There is documentation for  three Boston shootings  in 1887 ( a saloon keeper, Newt Bradly and Henry Savoy)  and the shooting of Henry Booth by a man named Hickman in 1888. The only documented grave in the Boston Cemetery with a connection to the story of Old Boston is Barney Wright.  If you read the book you might remember Wright was actually shot in Vilas, taken to Boston and subsequently expired in Boston.  

So with sketchy data, surmise,  and a simple online death rate calculator, we march forward with the idea Boston Colorado may have been the bloodiest town in the history of the old West.  If there were 17 shootings and one lynching and we wildly guess that half of those occurred in 1887 and half in 1888 then that is 9 per year– which makes Boston shooting related deaths almost double the numbers from Ellsworth and Dodge City during their highest tally for a year  of shooting deaths.  

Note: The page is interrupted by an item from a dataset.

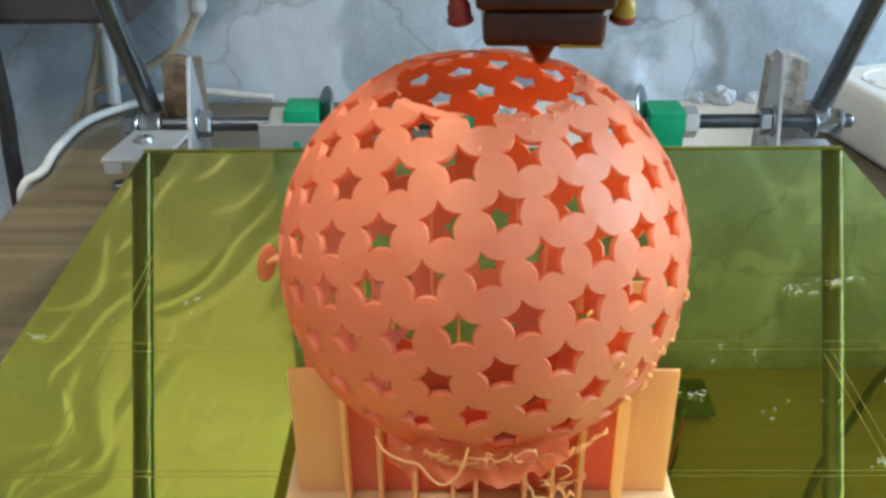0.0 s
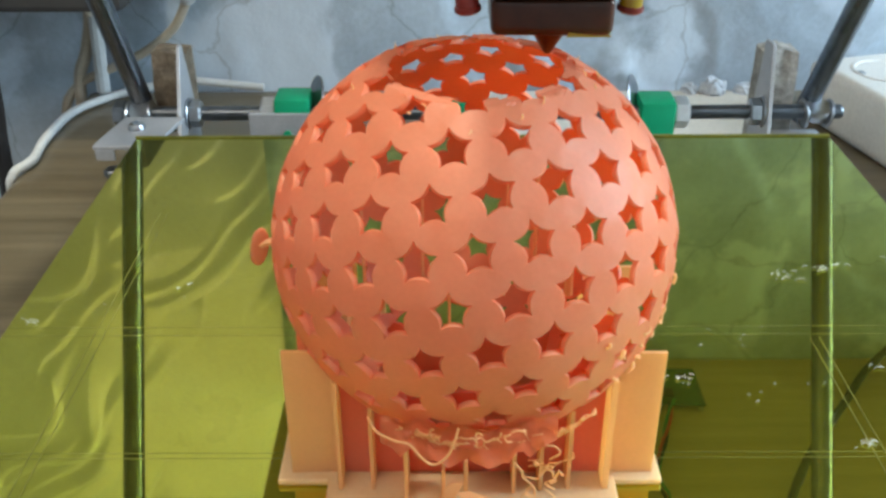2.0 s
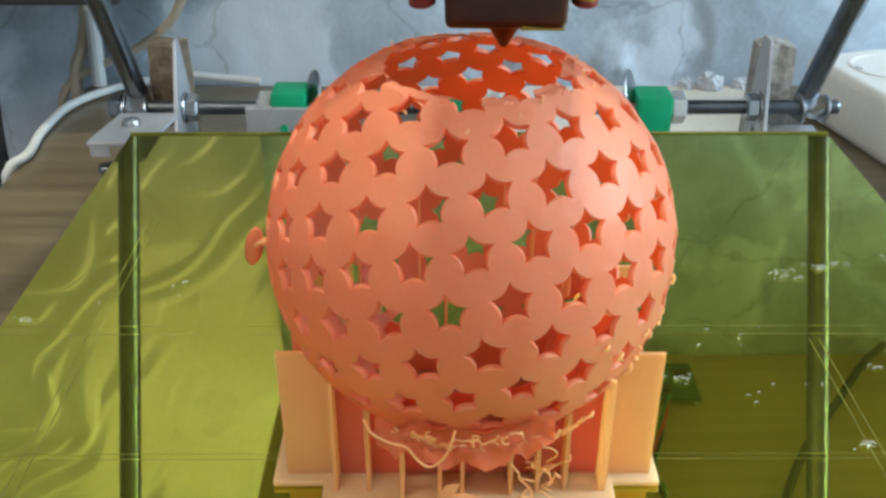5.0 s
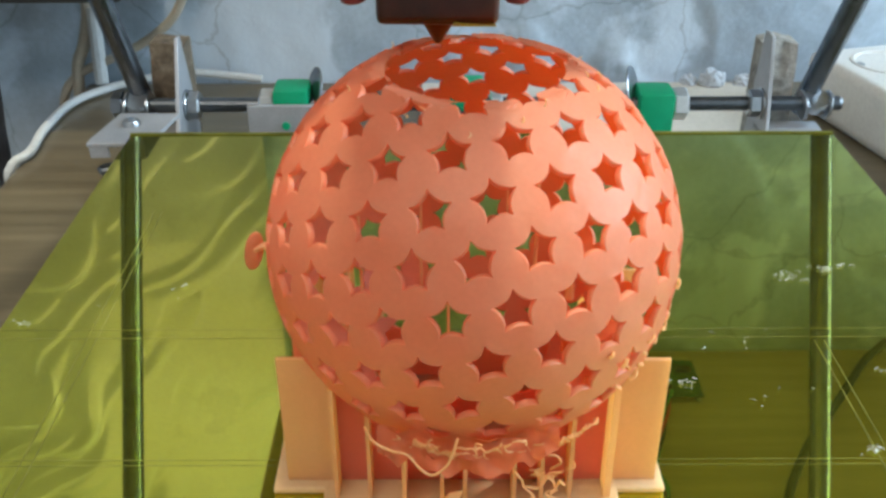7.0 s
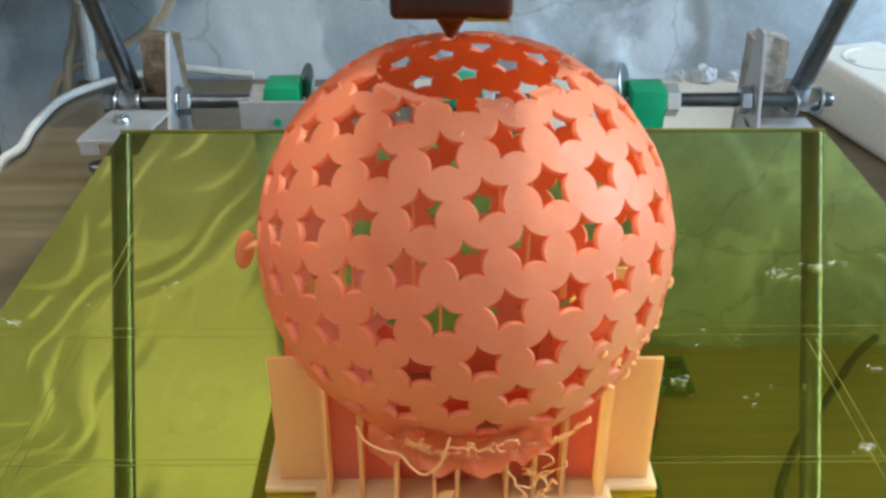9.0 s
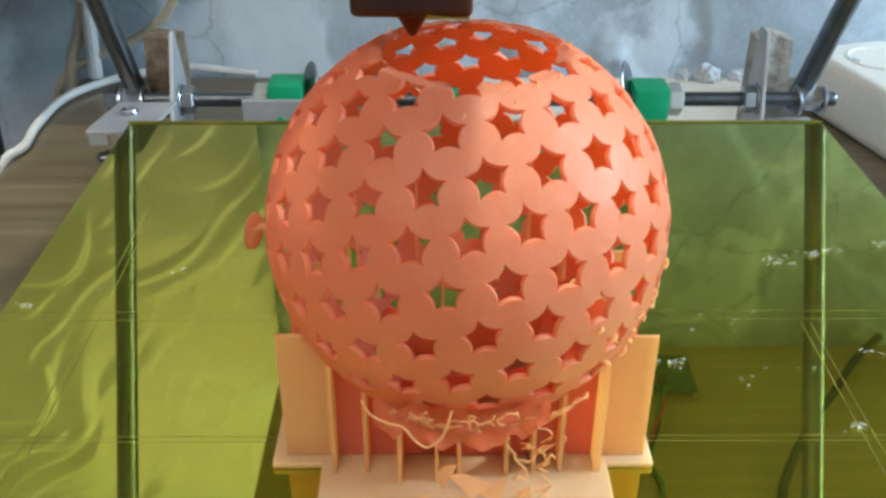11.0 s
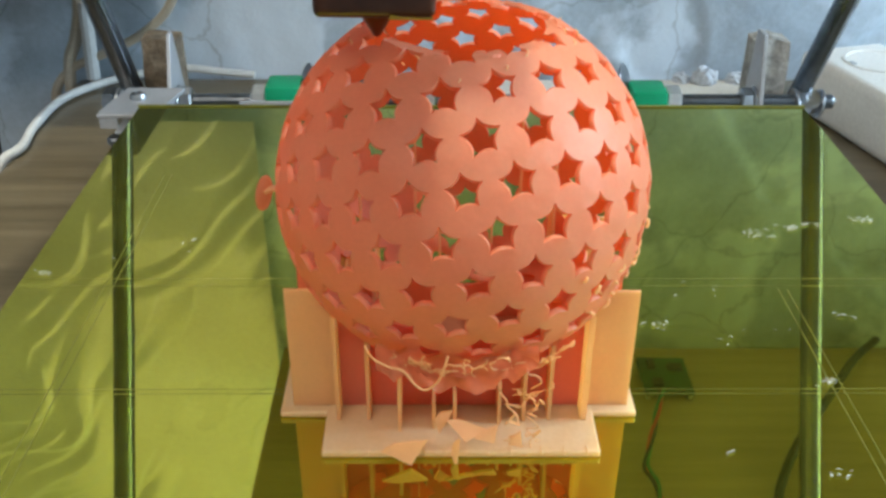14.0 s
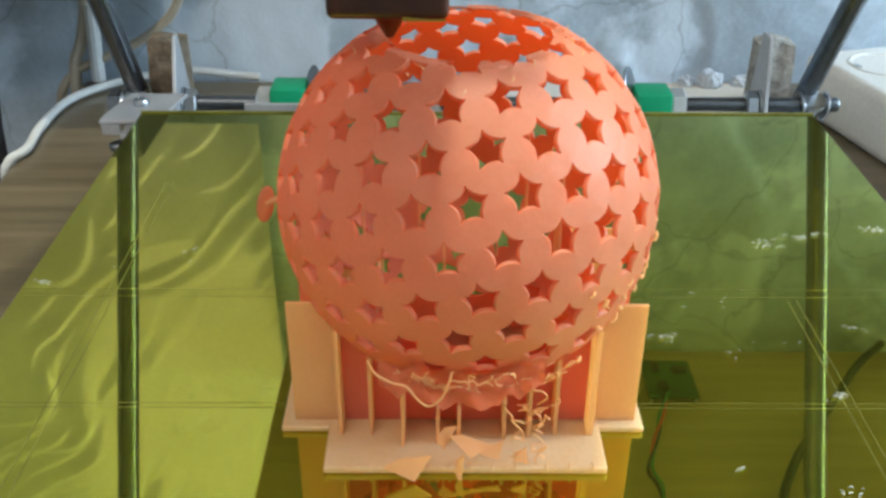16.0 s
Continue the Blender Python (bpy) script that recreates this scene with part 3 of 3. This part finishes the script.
def build_print():
    b = empty("printed_ball", (BALL.x, BALL.y, 0.0), "half-printed coral-orange openwork ball on thin support walls and a raft", "printed ball")
    obs = []

    def add(name, bm, m, label="", smooth=None, parent=b):
        ob = part(name, bm, m, parent, label, smooth)
        if parent is b:
            obs.append(ob)
        return ob
    add("shell", ball_shell(5.25, 5.0, 0.0013), CORAL, "coral-orange shell of round petals with star openings", 38)
    cx, cy = BALL.x, BALL.y

    def under(x, y, grow=0.0):
        d2 = (x - cx) ** 2 + (y - cy) ** 2
        r = BALL_R + grow
        return BALL.z - math.sqrt(max(0.0, r * r - d2))
    # raft: three stepped slabs, rough pale plastic
    for x0, x1, y0, y1, z1 in ((-0.0300, 0.0435, 0.1640, 0.2430, 0.0023), (-0.0430, 0.0557, 0.1800, 0.2270, 0.0021)):
        add("raft_slab", box(x0, x1, y0, y1, 0.0002, z1, 0.0004, 1), RAFT, "pale rough raft slab")
    add("support_base", box(-0.0262, 0.0402, 0.1845, 0.2400, 0.0023, 0.0045, 0.0003, 1), CORAL, "coral base layer between the support walls")
    rnd = random.Random(8)
    for k in range(12):
        x = -0.0285 + k * 0.0063 + rnd.uniform(-0.002, 0.002)
        add("raft_line", tube([(x, 0.1636, 0.0014), (x + rnd.uniform(-0.0003, 0.0003), 0.1638, 0.0023), (x, 0.166, 0.0024)], 0.00022, 6, 2), RAFT)

    def fin_y(x, y0, y1, zb=0.0023, zmax=None, thick=0.0009, steps=10, torn=0.0, seed=0):
        """Upright wall along y at x, its top meeting the ball."""
        pts = []
        for i in range(steps + 1):
            y = y0 + (y1 - y0) * i / steps
            z = under(x, y)
            z = min(z, zmax) if zmax else z
            z -= torn * abs(noise.noise(Vector((y * 400, seed, x * 300))))
            pts.append((y, max(zb + 0.001, z)))
        out = [(y0, zb)] + [(y1, zb)] + pts[::-1]
        to = Matrix(((0, 0, 1, x - thick / 2), (1, 0, 0, 0), (0, 1, 0, 0), (0, 0, 0, 1)))
        add("support_wall", prism(out, thick, to), FIN)

    def fin_x(y, x0, x1, zmax, thick=0.0009, zb=0.0021, steps=14, lean=0.0, m=FIN):
        pts = []
        for i in range(steps + 1):
            x = x0 + (x1 - x0) * i / steps
            d2 = (x - cx) ** 2 + (y - cy) ** 2
            z = min(zmax, under(x, y)) if d2 < BALL_R ** 2 else zmax
            pts.append((x + lean * (z - zb), z))
        out = [(x0, zb), (x1, zb)] + pts[::-1]
        to = Matrix(((1, 0, 0, 0), (0, 0, -1, y + thick / 2), (0, 1, 0, 0), (0, 0, 0, 1)))
        add("support_wall", prism(out, thick, to), m)
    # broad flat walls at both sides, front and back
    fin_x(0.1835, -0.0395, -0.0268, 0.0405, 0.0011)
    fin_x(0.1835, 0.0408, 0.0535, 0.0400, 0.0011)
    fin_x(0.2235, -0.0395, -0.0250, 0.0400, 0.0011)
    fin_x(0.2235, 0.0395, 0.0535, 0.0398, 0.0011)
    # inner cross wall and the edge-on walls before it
    fin_x(0.1835, -0.0268, 0.0408, 0.0405, 0.0010, m=WALL_GLOW)
    fin_x(0.2235, -0.0250, 0.0395, 0.0405, 0.0010, m=WALL_GLOW)
    fin_x(0.2036, -0.0390, 0.0530, 0.0405, 0.0010, m=WALL_GLOW)
    for i, x in enumerate((-0.0264, -0.0182, 0.0310, 0.0404)):
        fin_y(x, 0.1765, 0.1835, zmax=0.0365, thick=0.0010 + (0.0006 if x > 0.04 else 0))
        fin_y(x, 0.1845, 0.2400, zmax=0.0405)
    for i, (x, z) in enumerate(((-0.0096, 0.022), (-0.0004, 0.0125), (0.0052, 0.0135), (0.0172, 0.0165), (0.0240, 0.022))):
        fin_y(x, 0.1720 + 0.001 * i, 0.1835, zmax=z, torn=0.009 if z < 0.02 else 0.003, seed=i)
    # sagging strands and torn scraps under the ball
    rnd = random.Random(21)
    strand = [(-0.0170, 0.1600, 0.0400), (-0.0149, 0.1575, 0.0380), (-0.0110, 0.1570, 0.0358), (-0.0078, 0.1572, 0.0345), (-0.0052, 0.1570, 0.0308), (-0.0025, 0.1570, 0.0288), (0.0005, 0.1575, 0.0308), (0.0020, 0.1578, 0.0345), (0.0030, 0.1590, 0.0375)]
    add("strand", tube(strand, 0.00030, 6, 6), FIN, "loose drooping plastic strand")
    for k in range(46):
        a = rnd.uniform(-0.42, 0.62)
        el = rnd.uniform(-0.72, -0.46)
        d = Vector((math.sin(a) * math.cos(el), -math.cos(a) * math.cos(el), math.sin(el)))
        p = BALL + d * (BALL_R + 0.0026)
        # a curl that lies on the ball's underside
        side = d.orthogonal().normalized()
        up = d.cross(side)
        r, turn0, n = rnd.uniform(0.0007, 0.0026), rnd.uniform(0, 6.28), rnd.randint(4, 9)
        pts = [p + d * rnd.uniform(0.0, 0.0012) + (side * math.cos(turn0 + 0.55 * q) + up * math.sin(turn0 + 0.55 * q)) * r * (1 + 0.12 * q) for q in range(n)]
        add("strand", tube(pts, rnd.uniform(0.00013, 0.00026), 6, 6), FIN)
    # sagged first layers under the ball
    bm = bmesh.new()
    rows = []
    for j in range(9):
        row = []
        for i in range(27):
            u, v = i / 26, j / 8
            x = -0.0145 + 0.0395 * u
            z = 0.0385 - 0.0100 * v * (0.45 + 0.55 * math.sin(u * 3.1)) - 0.0015 * math.sin(u * 3.1)
            d = Vector((x - cx, 0, z - BALL.z))
            y = cy - math.sqrt(max(0.0, BALL_R ** 2 - d.length_squared)) if d.length < BALL_R else cy
            y = min(y, 0.1625) - 0.0006 - 0.0026 * noise.noise(Vector((x * 260, z * 420, 2.0))) - 0.003 * v * v
            row.append(bm.verts.new((x, y, z + v * 0.0036 * noise.noise(Vector((x * 330, v * 3, 7.0))))))
        rows.append(row)
    for a, b2 in zip(rows, rows[1:]):
        for k in range(26):
            bm.faces.new((a[k], a[k + 1], b2[k + 1], b2[k]))
    bmesh.ops.solidify(bm, geom=list(bm.faces), thickness=0.0008)
    add("sagged_layer", bm, CORAL, "sagging failed layers of plastic", 60)
    for k in range(16):
        x, z = rnd.uniform(0.019, 0.027), rnd.uniform(0.004, 0.022)
        pts = [Vector((x, 0.1665, z))]
        for s in range(4):
            pts.append(pts[-1] + Vector((rnd.uniform(-0.003, 0.003), rnd.uniform(-0.0012, 0.0012), rnd.uniform(-0.0025, 0.0025))))
        add("strand", tube(pts, rnd.uniform(0.00014, 0.00026), 6, 5), FIN)
    for (x, y, z), (w, h), (rx, ry, rz) in (((-0.0082, 0.1622, 0.0046), (0.0060, 0.0040), (72, 6, 6)), ((0.0075, 0.1665, 0.0082), (0.0055, 0.0030), (48, 24, -12)), ((0.0135, 0.1660, 0.0065), (0.0035, 0.0026), (58, -8, 10)), ((0.0052, 0.1632, 0.0030), (0.0012, 0.0055), (80, 0, 0)), ((0.0015, 0.168, 0.010), (0.002, 0.004), (70, 20, 0)), ((0.021, 0.1650, 0.0055), (0.0022, 0.0024), (70, -20, 15))):
        out = [(-w, -h * 0.05), (w * 0.35, -h), (w, h * 0.8), (-w * 0.45, h * 0.5)]
        add("torn_scrap", prism(out, 0.0007, pose(x, y, z, rx, ry, rz)), FIN, "torn flake of plastic")
    # ragged blobs where the right lower petals failed
    for k in range(18):
        a, el = rnd.uniform(0.55, 1.5), rnd.uniform(-0.50, 0.02)
        d = Vector((math.sin(a) * math.cos(el), -math.cos(a) * math.cos(el), math.sin(el)))
        p = BALL + d * (BALL_R + 0.0002)
        tang = Vector((math.cos(a), math.sin(a), rnd.uniform(-2.5, 2.5))).normalized()
        l = rnd.uniform(0.0006, 0.0018)
        add("whisker", tube([p - tang * l, p + d * rnd.uniform(0.0002, 0.0008), p + tang * l * 0.7], rnd.uniform(0.00022, 0.0005), 6, 4), FIN)
    # rim whiskers
    for k in range(16):
        a = rnd.uniform(0, 2 * math.pi)
        r = math.sqrt(BALL_R ** 2 - (RIM_Z - BALL.z) ** 2) * rnd.uniform(0.99, 1.3)
        z = BALL.z + math.sqrt(BALL_R ** 2 - min(r, BALL_R) ** 2)
        p = Vector((cx + r * math.sin(a), cy - r * math.cos(a), z - 0.0002))
        q = p + Vector((rnd.uniform(-1, 1), rnd.uniform(-1, 1), rnd.uniform(0.5, 1.5))) * 0.0011
        add("whisker", tube([p, (p + q) / 2 + Vector((0.0003, 0, 0)), q], 0.00025, 6, 3, None, 0.6), FIN)
    # thin upright strands left standing inside the ball
    for x, y, z0, z1, r in ((-0.0211, 0.212, 0.034, 0.083, 0.0005), (-0.0058, 0.221, 0.022, 0.072, 0.0005), (0.0237, 0.214, 0.032, 0.084, 0.0006), (0.0168, 0.224, 0.030, 0.066, 0.0004), (0.0320, 0.206, 0.042, 0.072, 0.0012), (0.0012, 0.200, 0.018, 0.058, 0.0005)):
        pts = [(x + 0.0004 * noise.noise(Vector((x * 900, k, 0))), y, z0 + (z1 - z0) * k / 4) for k in range(5)]
        add("inner_strand", tube(pts, r, 6, 3, None, 0.5), FIN)
    # a loose petal that sticks out at the side
    p = Vector((-0.0452, 0.2000, 0.0600))
    bm = bmesh.new()
    bmesh.ops.create_uvsphere(bm, u_segments=14, v_segments=8, radius=1.0)
    bmesh.ops.transform(bm, matrix=pose(*p, 0, 12, 8) @ Matrix.Diagonal((0.0023, 0.0008, 0.0054, 1)), verts=bm.verts)
    petal = add("loose_petal", bm, CORAL, "petal hanging loose", 60)
    add("loose_petal_stalk", tube([(-0.0450, 0.2000, 0.0605), (-0.0435, 0.2000, 0.0612), (-0.0416, 0.2000, 0.0615)], 0.0010, 6, 4), FIN, "", None, petal)
    settle(b, *obs)
    return b


# ---- the print head ----
HEAD_Y = 0.2134


def build_head():
    """Built with the nozzle's tip at the origin."""
    h = empty("print_head", (0, 0, 0), "amber-wrapped heater block with a pointed brass nozzle", "print head")
    part("nozzle", lathe([(0.0004, 0.0), (0.0009, 0.0003), (0.0038, 0.0052), (0.0038, 0.0060), (0.0030, 0.0064), (0.0030, 0.0075)], 24), BRASS, h, "dark pointed brass nozzle", 30)
    bm = box(-0.0135, 0.0135, -0.0085, 0.0085, 0.0064, 0.0150, 0.0022, 4)
    for v in bm.verts:
        v.co += Vector((0, 0, 0.0004 * noise.noise(v.co * 160)))
    heater = part("heater_block", bm, KAPTON, h, "heater block wrapped in glossy amber film", 40)
    part("film_fold", prism([(0.0030, 0.0), (0.0128, 0.0), (0.0126, 0.0005), (0.0100, 0.0004), (0.0055, 0.0007), (0.0036, 0.0010)], 0.0003, pose(0, -0.0087, 0.0066, 90, 0, 0)), KAPTON_EDGE, heater, "yellow folded film edge")
    bm = box(-0.0152, 0.0152, -0.0100, 0.0100, 0.0150, 0.0260, 0.0016, 3)
    part("upper_block", bm, KAPTON, h, "dark film-wrapped upper block", 40)
    part("hot_barrel", lathe([(0.008, 0.026), (0.008, 0.030), (0.006, 0.031), (0.006, 0.070)], 24), BLACK, h, "", 30)
    # two blocks out of view, added to cast the head's shadow on the ball
    part("carriage", box(-0.036, 0.036, -0.012, 0.034, 0.041, 0.070, 0.002, 2), BLACK, h, "unseen black carriage block that casts shade on the ball")
    part("shade_block", box(-0.015, 0.015, -0.072, -0.0121, 0.041, 0.075, 0.002, 2), BLACK, h, "unseen black block added to cast shade on the ball")
    for x, m in ((-0.0172, RED_RUBBER), (0.0163, KAPTON_EDGE)):
        screw = part("side_screw", lathe([(0.0018, 0.0118), (0.0026, 0.0124), (0.0026, 0.0150), (0.0021, 0.0156), (0.0021, 0.0250)], 16, None, pose(x, -0.004, 0, 0, -6 if x < 0 else 5, 0)), m, h, "wrapped screw end", 40)
        part("screw_cap", lathe([(0.0021, 0.0106), (0.0030, 0.0112), (0.0030, 0.0122), (0.0022, 0.0126)], 16, None, pose(x, -0.004, 0, 0, -6 if x < 0 else 5, 0)), RED_RUBBER, screw, "dark red cap", 40)
        part("screw_tab", box(min(x, 0.9 * x), max(x, 0.9 * x), -0.0065, -0.0015, 0.0190, 0.0240, 0.0006), KAPTON, h)
    return h


build_room()
build_ceiling_lamp()
build_table()
build_shelf()
build_sheet()
build_wall_things()
build_power_strip()
build_frame()
bed = build_bed()
printed = build_print()
head = build_head()

# seconds, bed's way back, nozzle's x
TRAVEL = [
    (0.0, 0.0, 0.0207), (0.5, 0.0044, 0.0258), (1.0, 0.0039, 0.0260), (1.5, 0.0027, 0.0206), (2.0, 0.0031, 0.0244), (2.5, 0.0046, 0.0210),
    (3.0, 0.0037, 0.0216), (3.5, -0.0050, 0.0144), (4.0, 0.0007, 0.0154), (6.5, -0.0012, 0.0050), (7.0, -0.0029, -0.0011), (7.5, -0.0008, 0.0046),
    (8.0, -0.0022, -0.0009), (8.5, -0.0030, 0.0024), (9.0, -0.0039, 0.0038), (11.5, 0.0052, -0.0070), (12.0, 0.0018, -0.0050), (12.5, 0.0015, -0.0053),
    (13.0, 0.0068, -0.0081), (13.5, 0.0173, -0.0107), (14.0, 0.0249, -0.0137), (14.5, 0.0185, -0.0103), (15.0, 0.0252, -0.0129), (15.5, 0.0211, -0.0133),
    (16.0, 0.0198, -0.0119),
]


def motions():
    for thing in (bed, printed):
        at = thing.location.copy()
        walk(thing, [(t, pose(at.x, at.y + y, at.z)) for t, y, _ in TRAVEL])
    walk(head, [(t, pose(x * 0.972, HEAD_Y, 0.1050 + 0.00011 * t)) for t, _, x in TRAVEL])


motions()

The Leader-Democrat (Richfield, Kansas) 22 Sep 1888 
Garden City Sentinel (Garden City, Kansas) · 29 Sep 1888 

Garden City Sentinel (Garden City, Kansas) · 29 Sep 1888 

Colorado Transcript (Golden, Colorado) Fri, Sept 28, 1887
Weekly Republican-Traveler (Arkansas City, Kansas) · Fri, Dec 23, 1887
The Citizen (Trinidad Colorado) 31 Dec 1887 
The Ottawa Journal (Ottawa Ontario, Canada)  6 Oct  1888 Page 5
Tyrone Daily Herald (Tyrone Pennsylvania 8 Oct 1888 Page 1
The Wahpeton Times (Wahpeton, North Dakota) 18 Oct 1888, Thu Page 2
New Ulm Review (New Ulm, Minnesota) 17 Oct 1888 Page 2
Brainerd Dispatch (Brainerd MN) 12 Oct 1888 Page 3
Albert Lea Enterprise (Albert Lea MN) 17 Oct 1888 Page 11

Can we prove any of this?  Not really; we do know that Al Jennings, who in later years talked about his wild outlaw days a lot, didn’t talk about Boston so much.  There is a brief derogatory mention of  the town in the 1913 Saturday Evening Post article about Jennings.  There also is plenty of evidence as shown above of a willingness to use firearms. 

If you use the line from the movie The Man Who Shot Liberty Valance then maybe we have all we need to know, “This is the West, sir. When the legend becomes fact, print the legend.”